Data-driven decision making is one of the most significant advantages that businesses of any size can cultivate, and SaaS analytics tools have made sophisticated data analysis accessible without dedicated data science teams. Yet many business owners collect data — through their website, their CRM, their e-commerce platform, their accounting software — and do not actively use it to make decisions. This guide explains the analytics tools available and, more importantly, how to use data practically to improve your business.

The Analytics You Should Care About

Before choosing any analytics tool, define what decisions you need to make and what information would help you make them better. Analytics tools can generate vast quantities of reports and charts, most of which are interesting but not particularly actionable. The most valuable analytics answer specific business questions: Which marketing activities generate the most customers? Which products have the highest and lowest margins? Which customers generate the most revenue and which generate the most support work? Where do potential customers drop out of our sales or purchase process? Which activities consume the most time relative to the value they produce?

Start by listing the five to ten most important questions about your business that you currently cannot answer confidently with data. These become your analytics priorities. Choose and configure tools that answer these specific questions rather than collecting every possible metric and hoping useful insights emerge. Targeted analytics done well is dramatically more valuable than comprehensive but unfocused measurement.

Website Analytics: Google Analytics and Alternatives

Google Analytics is the most widely used website analytics platform in the world, available free for most businesses. It tracks who visits your website, where they came from, what they do on the site, and — with proper configuration — what actions they take that represent value to your business. Google Analytics 4 is the current version, having replaced Universal Analytics. The interface requires some familiarity to use effectively, but the core reports on traffic sources, user behavior, and conversions are accessible to non-technical users.
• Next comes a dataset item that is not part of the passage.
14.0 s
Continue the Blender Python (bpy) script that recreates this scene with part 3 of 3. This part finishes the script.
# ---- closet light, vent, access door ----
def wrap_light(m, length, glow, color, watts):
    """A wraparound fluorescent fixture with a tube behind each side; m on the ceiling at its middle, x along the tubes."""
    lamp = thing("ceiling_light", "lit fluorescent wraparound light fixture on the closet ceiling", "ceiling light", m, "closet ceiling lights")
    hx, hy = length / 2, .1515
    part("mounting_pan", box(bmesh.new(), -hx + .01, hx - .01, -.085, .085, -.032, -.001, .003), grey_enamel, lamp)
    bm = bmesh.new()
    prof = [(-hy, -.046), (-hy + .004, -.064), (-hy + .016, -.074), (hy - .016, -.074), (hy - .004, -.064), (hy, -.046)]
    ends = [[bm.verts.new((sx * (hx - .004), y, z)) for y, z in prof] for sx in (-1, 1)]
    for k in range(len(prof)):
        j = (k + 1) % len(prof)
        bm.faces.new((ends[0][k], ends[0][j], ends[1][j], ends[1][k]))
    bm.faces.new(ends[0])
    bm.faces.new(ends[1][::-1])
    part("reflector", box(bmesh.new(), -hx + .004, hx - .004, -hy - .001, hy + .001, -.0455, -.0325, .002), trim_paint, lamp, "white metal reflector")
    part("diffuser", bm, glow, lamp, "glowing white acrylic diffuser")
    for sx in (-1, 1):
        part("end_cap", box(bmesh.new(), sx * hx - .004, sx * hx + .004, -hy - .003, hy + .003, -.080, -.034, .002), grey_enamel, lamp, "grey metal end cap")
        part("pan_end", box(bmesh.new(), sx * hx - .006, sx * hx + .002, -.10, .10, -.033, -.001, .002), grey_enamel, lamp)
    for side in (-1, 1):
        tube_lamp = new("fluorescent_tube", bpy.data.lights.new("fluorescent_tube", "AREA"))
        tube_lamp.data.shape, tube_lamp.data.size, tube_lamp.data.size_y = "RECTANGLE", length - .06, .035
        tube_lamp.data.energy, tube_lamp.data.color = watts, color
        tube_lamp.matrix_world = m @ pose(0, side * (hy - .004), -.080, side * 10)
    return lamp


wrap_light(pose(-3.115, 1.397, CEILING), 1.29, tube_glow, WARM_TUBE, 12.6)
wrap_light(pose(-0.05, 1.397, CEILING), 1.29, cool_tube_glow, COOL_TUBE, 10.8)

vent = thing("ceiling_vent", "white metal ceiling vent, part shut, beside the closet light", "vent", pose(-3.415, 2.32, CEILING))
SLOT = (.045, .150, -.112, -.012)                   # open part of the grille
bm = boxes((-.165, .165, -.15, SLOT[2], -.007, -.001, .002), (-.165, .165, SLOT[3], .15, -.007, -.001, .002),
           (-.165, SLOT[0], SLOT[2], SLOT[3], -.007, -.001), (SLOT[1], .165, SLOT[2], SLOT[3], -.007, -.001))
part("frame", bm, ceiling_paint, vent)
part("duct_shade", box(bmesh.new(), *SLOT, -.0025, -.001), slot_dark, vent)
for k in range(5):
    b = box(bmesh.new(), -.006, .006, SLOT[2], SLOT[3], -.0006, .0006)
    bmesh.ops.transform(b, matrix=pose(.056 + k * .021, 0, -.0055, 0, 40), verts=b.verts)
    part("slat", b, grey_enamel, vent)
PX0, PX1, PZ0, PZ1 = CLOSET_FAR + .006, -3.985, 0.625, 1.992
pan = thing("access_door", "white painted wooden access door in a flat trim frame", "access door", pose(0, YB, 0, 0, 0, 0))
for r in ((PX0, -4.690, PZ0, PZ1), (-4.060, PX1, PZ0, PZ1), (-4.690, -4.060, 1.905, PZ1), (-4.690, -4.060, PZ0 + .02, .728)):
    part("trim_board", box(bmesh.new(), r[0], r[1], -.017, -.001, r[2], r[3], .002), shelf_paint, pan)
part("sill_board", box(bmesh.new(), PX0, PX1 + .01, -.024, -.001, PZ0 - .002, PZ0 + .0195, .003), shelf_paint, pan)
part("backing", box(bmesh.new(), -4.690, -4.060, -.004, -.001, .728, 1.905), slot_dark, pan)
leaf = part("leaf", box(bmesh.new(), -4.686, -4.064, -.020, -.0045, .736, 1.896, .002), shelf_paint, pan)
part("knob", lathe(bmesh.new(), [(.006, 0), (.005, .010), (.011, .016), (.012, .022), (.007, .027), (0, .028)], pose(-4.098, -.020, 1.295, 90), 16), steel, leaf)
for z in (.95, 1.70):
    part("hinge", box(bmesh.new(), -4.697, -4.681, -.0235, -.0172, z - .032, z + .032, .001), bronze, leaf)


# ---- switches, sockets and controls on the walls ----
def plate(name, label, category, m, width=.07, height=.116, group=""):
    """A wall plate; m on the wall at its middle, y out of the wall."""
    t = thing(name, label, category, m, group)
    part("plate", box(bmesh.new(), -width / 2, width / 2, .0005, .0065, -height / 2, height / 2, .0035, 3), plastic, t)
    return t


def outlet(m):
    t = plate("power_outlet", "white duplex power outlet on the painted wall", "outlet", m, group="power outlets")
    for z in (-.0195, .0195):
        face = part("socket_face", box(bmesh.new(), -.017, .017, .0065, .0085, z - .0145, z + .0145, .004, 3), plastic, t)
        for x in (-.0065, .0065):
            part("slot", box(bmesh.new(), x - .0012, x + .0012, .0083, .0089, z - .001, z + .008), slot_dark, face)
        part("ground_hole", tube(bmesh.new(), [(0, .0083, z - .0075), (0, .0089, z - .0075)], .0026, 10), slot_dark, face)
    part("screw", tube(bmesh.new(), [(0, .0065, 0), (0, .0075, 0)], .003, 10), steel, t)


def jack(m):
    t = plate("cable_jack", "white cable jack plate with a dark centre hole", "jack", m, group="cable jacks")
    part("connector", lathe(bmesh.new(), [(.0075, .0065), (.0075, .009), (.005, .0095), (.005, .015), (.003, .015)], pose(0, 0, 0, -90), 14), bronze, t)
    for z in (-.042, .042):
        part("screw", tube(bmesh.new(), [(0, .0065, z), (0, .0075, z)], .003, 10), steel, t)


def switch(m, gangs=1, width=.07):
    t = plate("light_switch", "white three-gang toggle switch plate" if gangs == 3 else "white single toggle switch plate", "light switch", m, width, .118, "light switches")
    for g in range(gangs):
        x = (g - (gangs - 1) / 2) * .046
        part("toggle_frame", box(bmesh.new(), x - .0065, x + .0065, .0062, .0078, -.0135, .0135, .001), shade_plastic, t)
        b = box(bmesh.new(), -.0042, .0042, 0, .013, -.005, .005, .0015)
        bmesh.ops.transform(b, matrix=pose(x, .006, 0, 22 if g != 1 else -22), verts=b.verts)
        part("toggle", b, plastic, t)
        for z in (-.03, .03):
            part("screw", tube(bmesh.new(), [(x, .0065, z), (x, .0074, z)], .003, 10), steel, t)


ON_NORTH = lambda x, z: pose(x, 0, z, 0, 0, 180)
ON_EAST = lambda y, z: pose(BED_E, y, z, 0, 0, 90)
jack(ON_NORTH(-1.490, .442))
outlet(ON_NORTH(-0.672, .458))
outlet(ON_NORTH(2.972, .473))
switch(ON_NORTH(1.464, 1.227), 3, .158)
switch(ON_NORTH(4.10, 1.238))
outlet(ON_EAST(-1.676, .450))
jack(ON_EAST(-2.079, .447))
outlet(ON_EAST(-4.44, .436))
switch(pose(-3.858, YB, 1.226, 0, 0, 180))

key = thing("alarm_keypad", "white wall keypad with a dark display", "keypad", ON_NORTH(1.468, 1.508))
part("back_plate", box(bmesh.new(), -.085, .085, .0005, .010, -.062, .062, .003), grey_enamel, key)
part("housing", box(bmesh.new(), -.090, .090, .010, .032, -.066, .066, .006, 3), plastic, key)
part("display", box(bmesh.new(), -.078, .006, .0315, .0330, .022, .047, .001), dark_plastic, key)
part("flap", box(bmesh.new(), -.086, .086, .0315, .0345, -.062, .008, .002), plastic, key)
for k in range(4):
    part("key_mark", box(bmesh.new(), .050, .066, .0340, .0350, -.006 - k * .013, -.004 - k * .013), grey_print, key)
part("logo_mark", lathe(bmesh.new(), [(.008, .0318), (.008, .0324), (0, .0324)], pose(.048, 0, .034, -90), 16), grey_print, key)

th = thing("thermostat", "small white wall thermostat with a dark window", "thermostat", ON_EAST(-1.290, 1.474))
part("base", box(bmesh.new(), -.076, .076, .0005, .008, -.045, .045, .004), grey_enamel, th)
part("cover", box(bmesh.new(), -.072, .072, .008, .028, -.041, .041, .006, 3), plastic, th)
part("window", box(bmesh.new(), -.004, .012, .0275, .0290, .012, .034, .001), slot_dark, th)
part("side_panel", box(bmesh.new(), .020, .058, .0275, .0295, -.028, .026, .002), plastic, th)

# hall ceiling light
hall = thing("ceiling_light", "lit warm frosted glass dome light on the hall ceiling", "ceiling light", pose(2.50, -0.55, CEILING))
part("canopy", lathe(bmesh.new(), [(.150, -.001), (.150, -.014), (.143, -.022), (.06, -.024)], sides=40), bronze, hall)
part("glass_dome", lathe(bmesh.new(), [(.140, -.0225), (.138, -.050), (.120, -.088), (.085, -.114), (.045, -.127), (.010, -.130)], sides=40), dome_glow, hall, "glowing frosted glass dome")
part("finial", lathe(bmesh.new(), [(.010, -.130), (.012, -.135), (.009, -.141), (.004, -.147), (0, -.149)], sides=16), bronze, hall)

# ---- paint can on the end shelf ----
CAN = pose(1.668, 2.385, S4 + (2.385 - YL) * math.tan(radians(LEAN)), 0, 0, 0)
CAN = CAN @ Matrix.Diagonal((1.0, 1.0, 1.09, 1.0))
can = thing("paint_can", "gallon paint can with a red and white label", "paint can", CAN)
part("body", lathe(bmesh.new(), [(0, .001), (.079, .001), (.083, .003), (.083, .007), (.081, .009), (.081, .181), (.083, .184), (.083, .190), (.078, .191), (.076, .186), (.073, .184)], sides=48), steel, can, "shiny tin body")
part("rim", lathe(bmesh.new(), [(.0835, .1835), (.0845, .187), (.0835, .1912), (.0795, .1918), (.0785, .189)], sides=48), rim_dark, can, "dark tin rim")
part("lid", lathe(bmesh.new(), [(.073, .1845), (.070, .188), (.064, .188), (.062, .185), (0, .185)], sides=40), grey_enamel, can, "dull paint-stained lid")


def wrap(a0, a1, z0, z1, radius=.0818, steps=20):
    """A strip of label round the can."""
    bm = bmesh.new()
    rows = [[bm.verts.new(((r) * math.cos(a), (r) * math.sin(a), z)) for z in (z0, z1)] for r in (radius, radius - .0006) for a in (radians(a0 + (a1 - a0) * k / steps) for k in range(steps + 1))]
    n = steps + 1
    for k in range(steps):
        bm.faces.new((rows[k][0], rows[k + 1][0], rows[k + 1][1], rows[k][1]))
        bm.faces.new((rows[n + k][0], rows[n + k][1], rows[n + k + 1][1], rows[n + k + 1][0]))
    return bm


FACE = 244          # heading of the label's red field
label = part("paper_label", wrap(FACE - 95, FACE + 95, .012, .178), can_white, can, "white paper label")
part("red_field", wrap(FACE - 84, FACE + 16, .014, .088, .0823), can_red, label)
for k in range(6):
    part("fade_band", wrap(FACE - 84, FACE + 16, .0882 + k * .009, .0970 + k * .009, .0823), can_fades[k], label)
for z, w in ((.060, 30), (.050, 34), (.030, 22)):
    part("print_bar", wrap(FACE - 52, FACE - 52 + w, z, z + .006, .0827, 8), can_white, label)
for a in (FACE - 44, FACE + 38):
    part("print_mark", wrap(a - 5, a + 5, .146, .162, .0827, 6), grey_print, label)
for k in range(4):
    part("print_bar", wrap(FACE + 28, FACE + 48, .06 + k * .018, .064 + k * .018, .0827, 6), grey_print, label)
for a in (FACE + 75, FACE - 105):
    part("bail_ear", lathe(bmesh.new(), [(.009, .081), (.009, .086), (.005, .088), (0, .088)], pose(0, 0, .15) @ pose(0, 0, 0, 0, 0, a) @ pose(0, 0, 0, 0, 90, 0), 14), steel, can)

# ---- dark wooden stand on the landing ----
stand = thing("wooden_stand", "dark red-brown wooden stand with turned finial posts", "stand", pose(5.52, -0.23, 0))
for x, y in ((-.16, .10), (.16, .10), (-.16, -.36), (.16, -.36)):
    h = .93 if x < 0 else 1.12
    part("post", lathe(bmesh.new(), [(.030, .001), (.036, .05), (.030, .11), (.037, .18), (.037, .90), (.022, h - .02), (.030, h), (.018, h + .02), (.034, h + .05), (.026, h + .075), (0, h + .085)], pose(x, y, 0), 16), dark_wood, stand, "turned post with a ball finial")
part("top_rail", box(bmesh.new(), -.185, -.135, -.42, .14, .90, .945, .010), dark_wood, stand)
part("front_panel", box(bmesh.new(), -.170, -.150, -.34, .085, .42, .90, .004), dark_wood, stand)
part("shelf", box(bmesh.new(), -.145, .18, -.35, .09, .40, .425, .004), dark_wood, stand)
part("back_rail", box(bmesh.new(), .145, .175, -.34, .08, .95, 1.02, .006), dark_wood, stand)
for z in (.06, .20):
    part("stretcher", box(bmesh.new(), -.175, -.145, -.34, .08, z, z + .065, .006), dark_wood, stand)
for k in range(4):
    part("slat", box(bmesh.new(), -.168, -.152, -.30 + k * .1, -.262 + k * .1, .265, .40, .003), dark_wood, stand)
For businesses concerned about privacy compliance — particularly relevant for those with European customers under GDPR — alternatives like Plausible, Fathom, and Umami offer privacy-focused analytics without cookies and with simpler, more focused interfaces. These tools are paid but affordable at around nine to fourteen dollars per month for small to medium traffic volumes, and their compliance-friendly approach can be an advantage for businesses trying to build customer trust. Clarity by Microsoft is a free tool offering session recordings and heatmaps — visual representations of where users click and scroll on your pages — which provide insights into user behavior that aggregate traffic reports cannot.
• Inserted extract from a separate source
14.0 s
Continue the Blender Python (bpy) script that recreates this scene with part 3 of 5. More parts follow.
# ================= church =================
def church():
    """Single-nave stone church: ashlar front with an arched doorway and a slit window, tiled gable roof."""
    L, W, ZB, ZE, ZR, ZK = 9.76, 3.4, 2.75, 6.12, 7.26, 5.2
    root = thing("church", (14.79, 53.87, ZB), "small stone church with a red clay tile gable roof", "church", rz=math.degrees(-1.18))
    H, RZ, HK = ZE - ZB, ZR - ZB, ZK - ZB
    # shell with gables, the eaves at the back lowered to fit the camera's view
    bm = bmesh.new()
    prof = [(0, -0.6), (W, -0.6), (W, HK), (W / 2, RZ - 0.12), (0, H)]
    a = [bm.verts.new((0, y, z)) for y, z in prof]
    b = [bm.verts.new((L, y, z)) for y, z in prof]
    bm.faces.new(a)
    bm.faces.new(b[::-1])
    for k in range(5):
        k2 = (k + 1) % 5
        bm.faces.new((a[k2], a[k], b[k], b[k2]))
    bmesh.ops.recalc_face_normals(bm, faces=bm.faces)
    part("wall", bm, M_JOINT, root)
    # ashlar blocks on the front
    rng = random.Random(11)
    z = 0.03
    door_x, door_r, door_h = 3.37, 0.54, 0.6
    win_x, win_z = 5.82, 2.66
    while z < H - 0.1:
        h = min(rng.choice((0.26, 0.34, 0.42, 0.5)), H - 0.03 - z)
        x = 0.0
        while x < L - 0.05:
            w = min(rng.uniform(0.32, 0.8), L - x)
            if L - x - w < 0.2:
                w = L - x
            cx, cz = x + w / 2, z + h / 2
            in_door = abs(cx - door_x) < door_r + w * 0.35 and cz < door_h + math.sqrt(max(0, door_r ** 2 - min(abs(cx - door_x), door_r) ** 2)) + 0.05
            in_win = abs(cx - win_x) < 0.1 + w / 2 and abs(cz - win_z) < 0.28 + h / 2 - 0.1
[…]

Business Intelligence: Turning Data into Dashboards

Business intelligence tools transform raw data from multiple sources into visual dashboards that make business performance immediately visible. Looker Studio, formerly Google Data Studio, is free and connects to dozens of data sources including Google Analytics, Google Sheets, most major databases, and many SaaS platforms. It allows you to create custom dashboards combining data from multiple sources into a single view — showing website traffic alongside email subscriber growth and e-commerce revenue in one coherent picture. The learning curve is moderate but the free access makes it the default recommendation for most small businesses.
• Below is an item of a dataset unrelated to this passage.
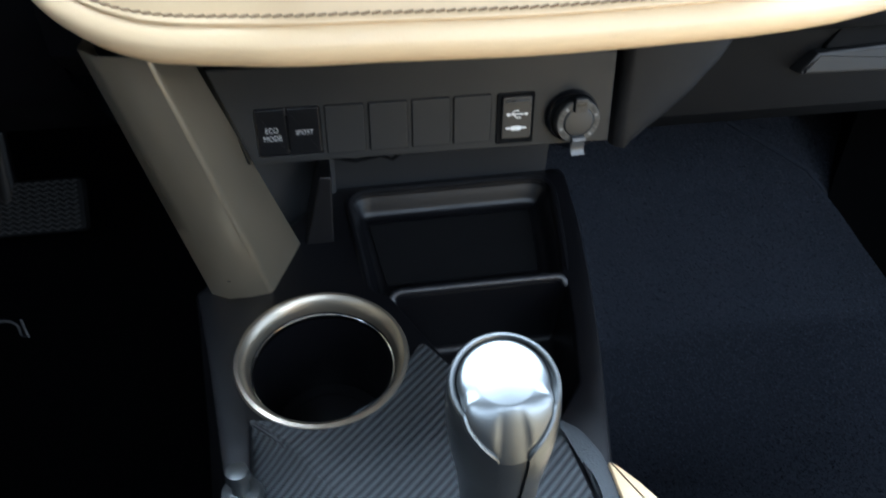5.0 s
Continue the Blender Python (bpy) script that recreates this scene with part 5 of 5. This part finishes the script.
def kick_panel():
    # painted near-zero black to hold the under-dash shade
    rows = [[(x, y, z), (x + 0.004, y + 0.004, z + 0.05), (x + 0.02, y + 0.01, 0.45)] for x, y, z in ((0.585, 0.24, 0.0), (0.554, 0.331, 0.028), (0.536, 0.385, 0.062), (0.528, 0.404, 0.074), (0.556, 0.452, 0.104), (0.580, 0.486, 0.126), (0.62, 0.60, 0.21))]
    tagged(part("wall_kick_panel", sheet(rows), DEEP), "kick panel closing the passenger footwell, under-dash shade in its black", "wall", kind="structure")
    tagged(part("carpet_seam", tube([(0.43, 0.502, 0.140), (0.446, 0.490, 0.132), (0.486, 0.460, 0.113), (0.514, 0.438, 0.099), (0.529, 0.411, 0.081)], 0.0032, 8), CARPET), "raised carpet seam at the toe board", "carpet", kind="structure")


kick_panel()


def brake_pedal():
    pedal = thing("brake_pedal", "black rubber brake pedal with a zigzag tread", "pedal")
    c = Vector((-0.347, 0.303, 0.217))
    m = local(c, (1, 0, 0), (0, 0.55, 0.83))
    pad = part("pad", solid(rounded(box2(-0.055, -0.024, 0.055, 0.024), 0.006), m, 0.012, 0.003), RUBBER, pedal)
    for k in range(10):
        y = -0.0200 + k * 0.0045
        part("tread", tube([m @ Vector((-0.050 + j * 0.0040, y + (0.0014 if j % 2 else -0.0014), 0.0002)) for j in range(26)], 0.0008, 5), GREY, pad)
    part("arm", tube([m @ Vector((-0.01, 0, -0.01)), c + Vector((-0.01, 0.05, 0.12)), c + Vector((-0.01, 0.08, 0.26))], 0.009, 10), BLACK, pedal)
    hook = thing("steel_clip", "small bent steel clip under the dash", "clip")
    hm = local((-0.2640, 0.031, 0.299), (1, 0, 0), (0, 0.3, 0.95)) @ Matrix.Scale(0.7, 4)
    part("bow", tube([hm @ Vector(p) for p in [(-0.011, -0.018, 0), (-0.0105, -0.008, 0)] + [(0.0105 * math.cos(a), 0.002 + 0.008 * math.sin(a), 0) for a in np.linspace(math.pi * 0.95, math.pi * 0.05, 9)] + [(0.011, -0.004, 0), (0.016, -0.006, 0), (0.013, 0.010, 0.0)]], 0.0008, 6), VANE, hook)


brake_pedal()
Metabase is an open-source business intelligence tool that can be self-hosted for free or used on the cloud at around five hundred dollars per month for business plans. It connects directly to your databases and allows anyone on your team — not just technical staff — to ask questions of your data using a simple visual interface rather than writing database queries. For businesses with significant operational data stored in databases, Metabase dramatically democratizes access to that data. Tableau and Power BI are more powerful enterprise business intelligence platforms at significantly higher price points, appropriate for larger organizations with dedicated analytics staff.

E-Commerce and Marketing Analytics

E-commerce businesses need analytics that connect marketing activity to sales outcomes — tracking not just how many people visited the site but how many purchased, what they bought, how much they spent on average, how many returned to buy again, and where profitable customers originally came from. Most e-commerce platforms provide native analytics dashboards that cover these basics, but third-party tools add depth and cross-channel perspective.

Triple Whale, Northbeam, and similar multi-touch attribution tools help e-commerce businesses understand which marketing channels — paid ads, email, organic search, social media — actually drove conversions, rather than attributing every sale to the last touchpoint before purchase. This attribution clarity is essential for making smart decisions about marketing budget allocation. For businesses advertising across multiple channels, knowing that paid search generates customers who spend twice as much as customers from social ads — but costs three times as much to acquire — enables a rational budget reallocation that improves overall return on advertising spend.

Connecting Data Across Tools

The most powerful analytics insights come from connecting data across multiple tools — understanding that customers who engage with your email marketing within thirty days of purchase have a retention rate twice as high as those who do not, for example, requires combining data from your e-commerce platform with your email platform. This type of cross-tool analysis requires either a dedicated customer data platform (CDP) — tools like Segment that centralize data from multiple sources — or a data warehouse (a central database that aggregates data from multiple tools) accessible through a business intelligence tool.

For most small businesses, this level of sophistication is a future goal rather than an immediate priority. Start with the analytics built into your existing tools, configure them to track the metrics most relevant to your business questions, and build the habit of reviewing key metrics weekly. As your business grows and your data questions become more complex, investing in more sophisticated analytics infrastructure becomes worthwhile. The discipline of reviewing and acting on data — even simple data — is the foundation on which more sophisticated analytics capability is built.